Didn’t the EEOC issue something on pregnancy accommodation last summer? Did this Supreme Court decision invalidate it?
Yes, and not clear. I’m not convinced that the Young decision will have much of a substantive effect on the EEOC’s Enforcement Guidance on Pregnancy Discrimination and Related Issues, which was issued last July. The majority opinion did criticize the EEOC for making a dramatic change in its prior position on pregnancy discrimination without providing an adequate explanation for the change. It also criticized the EEOC for issuing the Enforcement Guidance after the Supreme Court had agreed to hear the Young case.
But the majority did not appear to criticize the EEOC’s substantive position, which is that employers are required to accommodate pregnancy and related conditions if they make any other accommodations – including ADA accommodations and offering light duty for work-related injuries.
The EEOC will have to update its Enforcement Guidance document in light of the Young decision. We’ll see.
I saw your “quick and dirty” post on the Supreme Court decision, and a week later I am still scratching my head. What does the Court’s decision have to do with Office Space?

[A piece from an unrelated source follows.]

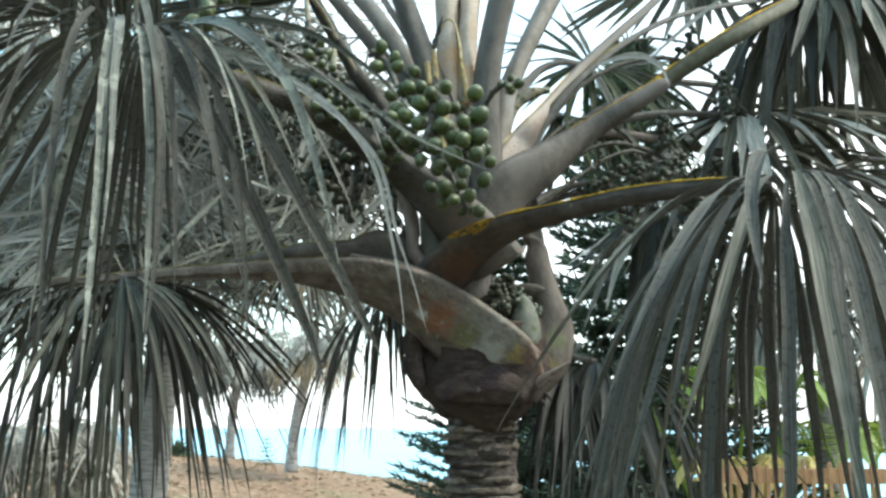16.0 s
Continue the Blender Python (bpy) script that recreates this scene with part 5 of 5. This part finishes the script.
def frond_palm(x, y, z, height, length, count, mat, seed, label):
    rng = random.Random(seed)
    root = tagged(new("palm_plant"), label, "palm plant")
    for k in range(count):
        a = 2.4 * k
        d = V((math.cos(a), math.sin(a), 2.4)).normalized()
        pts = [(x, y, z, 0.02), (*(V((x, y, z)) + d * height), 0.014), (*(V((x, y, z)) + d * height + V((d.x, d.y, 0.2)) * length * 0.6), 0.009), (*(V((x, y, z)) + d * height + V((d.x, d.y, -0.15)) * length * 1.2), 0.003)]
        bm = bmesh.new()
        rod(bm, pts, 5, 8)
        rows = spline(pts, 14)
        q, t = tangents(rows)
        for i in range(12, len(q) - 1):
            s = t[i].cross(V((0, 0, 1))).normalized()
            for sd in (-1, 1):
                strip(bm, q[i], s * sd + t[i] * 0.6 + V((0, 0, 0.15)), t[i], length * 0.36 * rng.uniform(0.8, 1.1), 0.022, 0.9, 0.2, 0.2, steps=5)
        part("frond", bm, mat, root)
    return root


frond_palm(2.72, 7.5, -0.05, 2.05, 0.62, 8, LIME, 61, "lime green feather palm behind the fence")
frond_palm(2.72, 6.7, -0.05, 1.25, 0.42, 9, YELLOW_FROND, 62, "yellowing feather palm behind the fence")
frond_palm(4.1, 7.4, -0.05, 1.55, 0.8, 9, LIME, 63, "lime green feather palm behind the fence")

# fallen leaves on the slope
bm = bmesh.new()
lrng = random.Random(81)
for k in range(9000):
    x, y = lrng.uniform(-10, 4), lrng.uniform(4.5, 16.5)
    z = hill(x, y)
    a, L, w = lrng.uniform(0, 6.28), lrng.uniform(0.02, 0.08), lrng.uniform(0.008, 0.026)
    d, t = V((math.cos(a), math.sin(a), 0)) * L, V((-math.sin(a), math.cos(a), 0)) * w
    o = V((x, y, z + 0.012))
    vs = [bm.verts.new(p) for p in (o - d, o + t + V((0, 0, lrng.uniform(0.005, 0.03))), o + d, o - t + V((0, 0, lrng.uniform(0, 0.02))))]
    bm.faces.new(vs)
tagged(finish("leaf_litter", bm, DRY_LEAF, smooth=False), "dry fallen leaves strewn over the slope", "leaf litter", kind="stuff")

The majority opinion in Young reminded me of the “pieces of flair” scene in Office Space because, like poor Jennifer Anniston in that scene, most employers are willing to follow the rules – if somebody will just tell them what they are. You want us to accommodate pregnancy? Great – we’ll do it. And the Court majority won’t answer – it just rolls its eyes and says, You want to do more than just the bare minimum, don’t you? And employers are nodding their heads, so eager to please and yet confused about what exactly it is they’re supposed to be doing.
(In other words, I thought the Supreme Court majority could have done a better job explaining what the new expectations for employers actually were.)